Last Updated on May 5, 2015, by eNotes Editorial. Word Count: 342
The author has clearly done extensive research in striving for authenticity in this gritty and heart-wrenching book. The descriptions of the conditions under which the characters live are presented in vivid and unsparing detail, and the obstacles to their survival are related with unrelenting persistence. The grim picture presented is for the most part unsanitized, providing a realistic sense of the danger and hopelessness of life on the streets. Interestingly, the one area in which the story has been modified from the true experience is in the language used by the characters. There is no profanity in the narrative, which may or may not take away from its total effect, but which unquestioningly opens this valuable work to a wider readership.

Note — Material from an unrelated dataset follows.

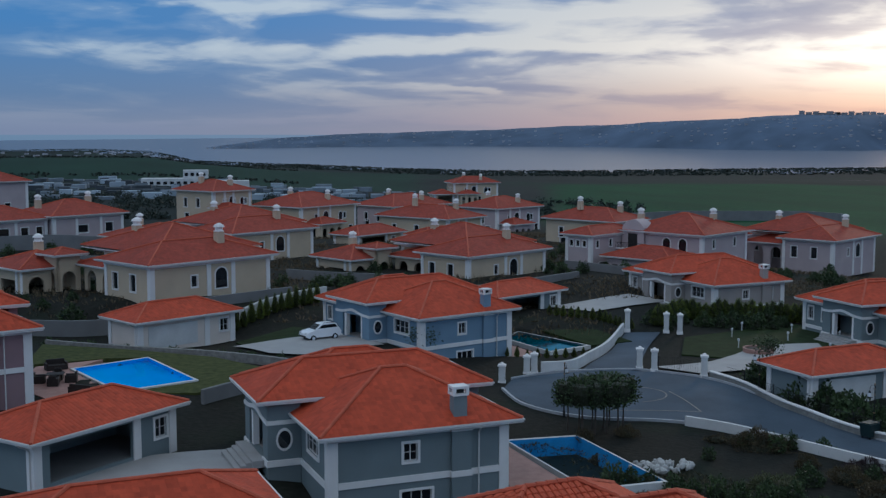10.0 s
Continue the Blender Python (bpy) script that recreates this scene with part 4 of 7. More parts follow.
    tube(bm, [(9.8, -0.12, 2.72), (9.95, 0.3, 2.5), (9.95, 0.52, 2.3), (9.95, 0.52, low)], 0.05)
    if detail:
        part("downpipe", bm, M_GUTTER, t)
    else:
        bm.free()
    return t


def garage(x, y, eave, theta, tone, label, group="detached garages", shut=False, L=12.54, D=6.84, tiles=None, roof=M_TILE):
    t = thing("garage", pose(x, y, eave - 2.75, 0, 0, theta), label, "garage", group)
    st = STUCCO[tone]
    low = -0.7
    a, b = L - 0.7, D - 0.7
    part("end_wall", wall_panel(bmesh.new(), (0.7, b), (0.7, 0.7), low, 2.5, 0.22), st, t)
    holes = [(0.9, 7.3, -0.1, 2.15), (9.2, 10.2, 0.7, 1.95)] if not shut else [(9.2, 10.2, 0.7, 1.95)]
    part("front_wall", wall_panel(bmesh.new(), (0.92, 0.7), (a, 0.7), low, 2.5, 0.22, holes), st, t)
    window(t, (0.92, 0.7), (a, 0.7), *holes[-1], 2, 2, 0.16)
    part("end_wall", wall_panel(bmesh.new(), (a, 0.92), (a, b), low, 2.5, 0.22), st, t)
    part("back_wall", wall_panel(bmesh.new(), (a - 0.22, b), (0.92, b), low, 2.5, 0.22), st, t)
    part("floor", boxed((0.93, 0.93, low, a - 0.23, b - 0.23, -0.12)), M_PAVE, t)
    for u0 in (0.6, 8.25, a - 0.5):
        part("corner_pilaster", boxed((u0, 0.60, low, u0 + 0.6, 0.71, 2.48)), M_TRIM, t)
    part("corner_pilaster", boxed((0.60, 0.712, low, 0.71, 1.25, 2.48)), M_TRIM, t)
    part("corner_pilaster", boxed((0.60, b - 0.45, low, 0.71, b + 0.05, 2.48)), M_TRIM, t)
    if shut:
        part("garage_door", boxed((1.8, 0.64, -0.1, 7.4, 0.70, 2.1)), M_WALLW, t, "white closed sectional garage door")
    hip_roof("roof", t, roof, 0, L, 0, D, 2.75, 0.391, (), tiles)
    bm = bmesh.new()
    tube(bm, [(-0.1, 1.2, 2.55), (0.1, 1.2, 2.4), (0.45, 1.0, 2.22), (0.55, 0.9, 2.05), (0.55, 0.9, low)], 0.05)
    part("downpipe", bm, M_GUTTER, t)
    return t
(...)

Reviews of Can't Get There From Here are overwhelmingly positive, and the book has received perhaps its highest affirmation by being chosen by its target audience for placement on the list of "Young Adult Choices of 2006." The book is praised especially for its unflinching but sensitive handling of a very real problem in society, the downward spiral that is life to homeless teens about whom no one loves and literally no one cares. Although a lack of delineation for many of the characters is noted as a criticism in one review, it can validly be argued that this might be a purposeful result of the author's choice of literary technique. The story is told through the eyes of one of the street kids herself, Maybe. Maybe lives with the others, but does not actually know them well. When the struggle for daily survival consumes all of one's focus, there is little energy left to develop true intimacy.
In addition to being praised for its sensitive, realistic, and thought-provoking handling of an important social issue, Can't Get There From Here has been recognized for its effective inclusion of an element being addressed especially in the present day, non-traditional gender expression. Jewel's ambiguous sexuality is not sensationalized or exploited, but instead is presented as a natural element in the development of his character.